If you listened carefully to the Republican campaigns in 2014, it’s the argument they made and Democrats had no real comeback. The Obama coalition of communities of color and progressives seem more concerned with social and identity issues, important to be sure, but not the priority of voters. The economic insecurity and anger of the Great American Middle ended up routing Dems. Hillary’s got a problem.

Lest you think that this is a Red State phenomenon, take a hard look at the election in New York, the bluest of Blue States. Incumbent Governor Andrew Cuomo had $45 million, a weak, unfunded opponent, a free hand in developing signature issues, considerable skill and experience. The result: A bad showing in the Dem primary against an unknown, and an awful showing in the general election, falling to an 11 point margin from a 27 point margin four years ago.

The reason was clear. Cuomo was a strong progressive on identity and social issues like gay marriage, guns and reproductive rights. But on economics he was a Tea Party, cut taxes, cut spending, corporate welfare austerity bug. He eliminated the bank tax, cut the estate tax, cut the income tax for those making more than $300,000, reduced school aid and put billions in the hands of big corporations. Just like Paul Ryan. It didn’t play. Dems and Independents revolted, some by moving to third party candidates and some by staying home. Cuomo had the lowest voter turnout in New York in eighty years.

Hillary could make the same mistake. Anything short of a populist, prosperity for working families, anti-1 percent, middle class economic agenda will be a prescription for electoral disaster. There’s reason to worry.

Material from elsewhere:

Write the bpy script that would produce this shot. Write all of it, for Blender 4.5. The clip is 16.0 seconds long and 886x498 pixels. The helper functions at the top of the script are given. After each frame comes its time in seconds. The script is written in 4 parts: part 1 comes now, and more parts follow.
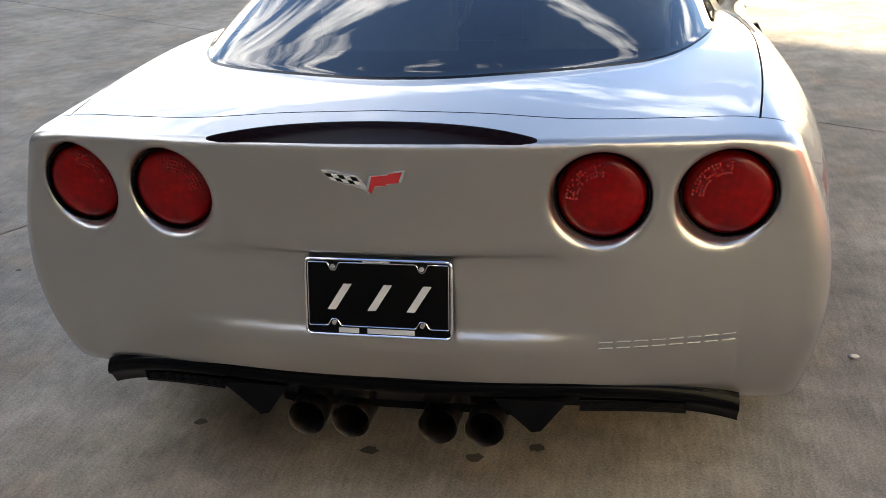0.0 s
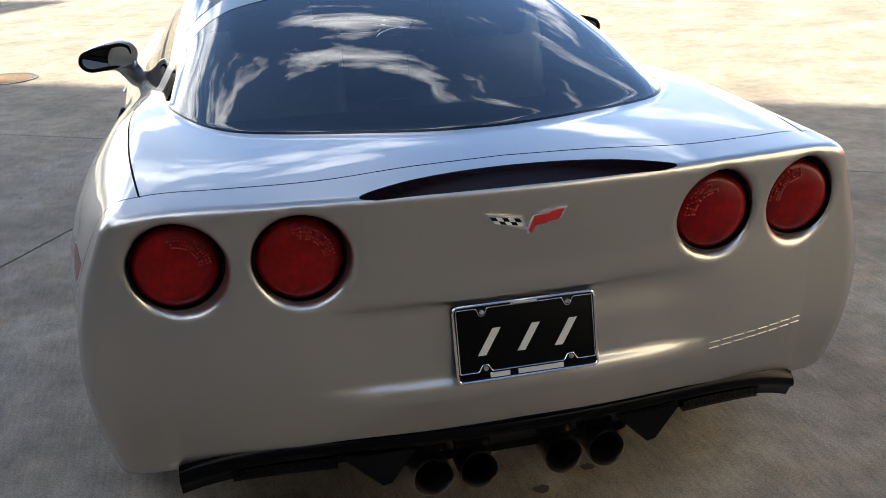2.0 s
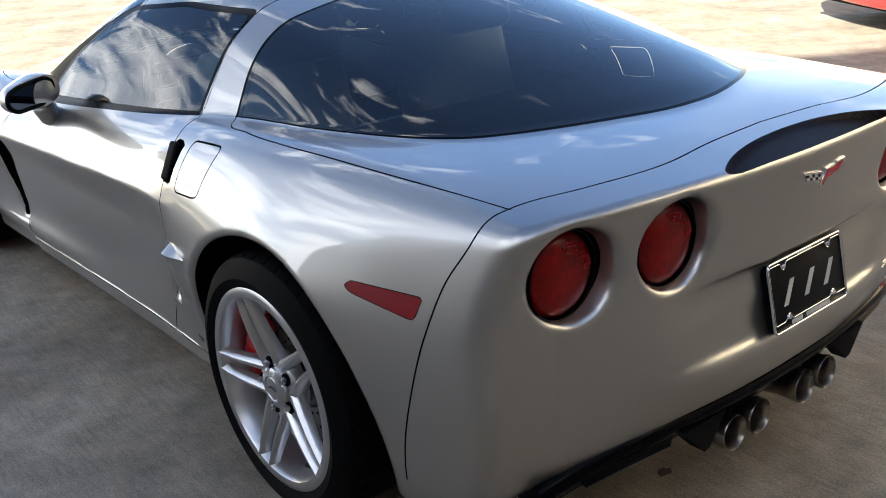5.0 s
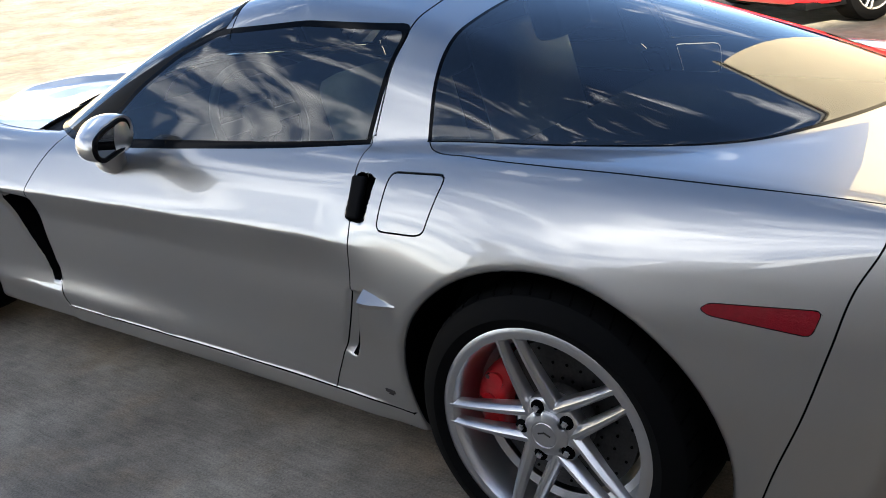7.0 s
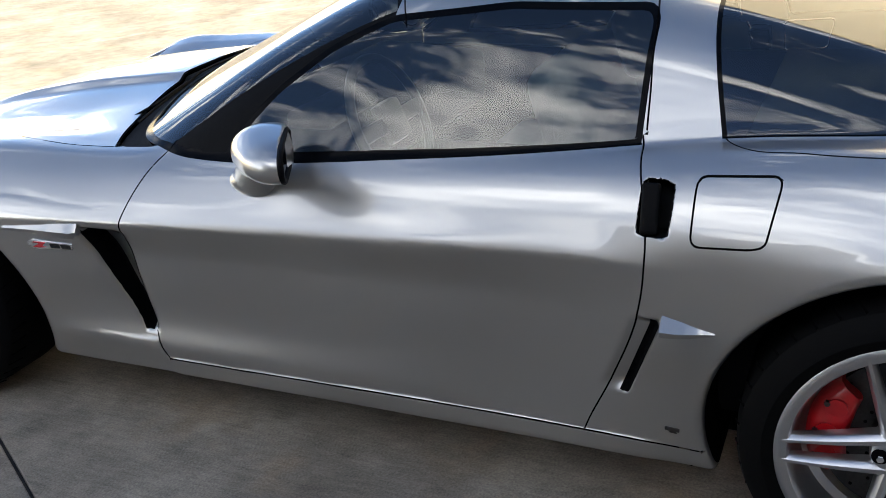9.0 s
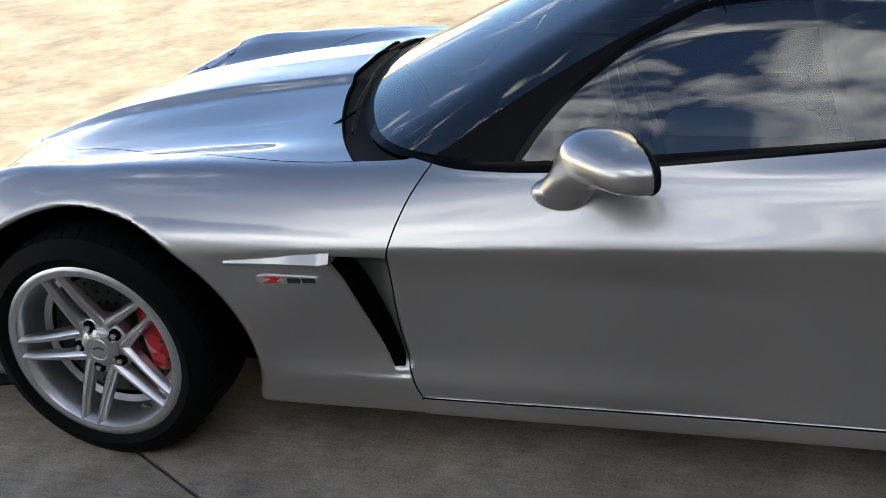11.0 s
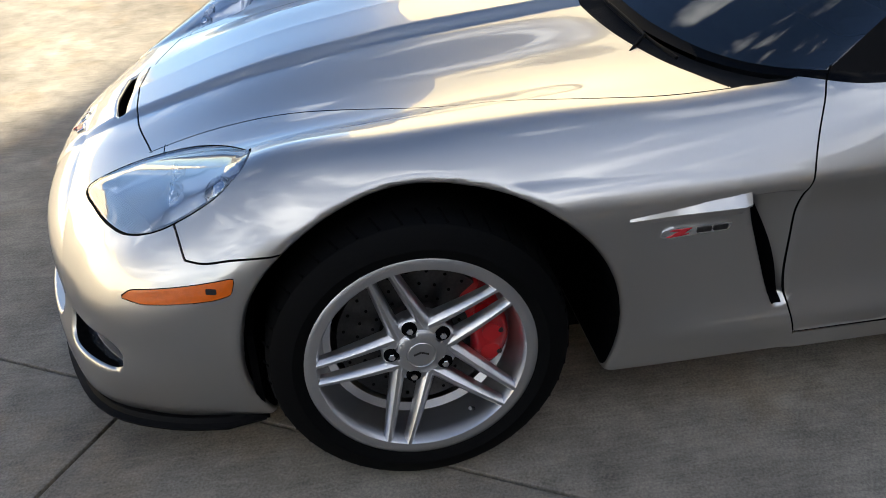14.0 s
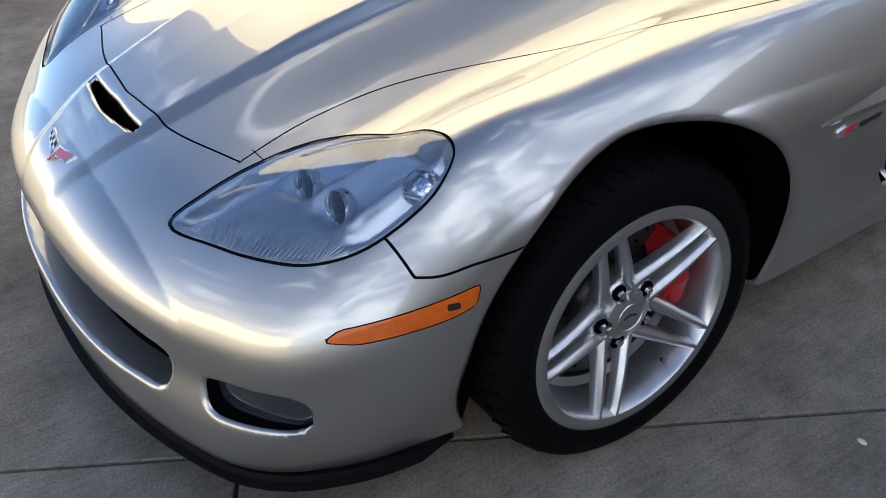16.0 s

Bill had a fondness for Wall Street, and Obama leaned on the Wall Street Dem establishment. It won’t be enough for Hillary to seem sympathetic and rely on women and progressives.

She needs an easy-to-understand economic message that focuses on good-paying middle class jobs, investment in physical and human infrastructure, getting Wall Street and the 1% to pay their share of taxes. an end to corporate welfare and attention to the retirement needs of average Americans. She doesn’t yet have one.

Eight years ago she tried to coast in. Didn’t work. If she presents early and often in 2015 as the candidate of an economy that works for average citizens she will establish herself on the key issue just when Republicans start their tribal gyrations on immigration and Obama. If not, she goes the way of Andrew Cuomo and Wall Street Democrats. Like in 2014 all over again.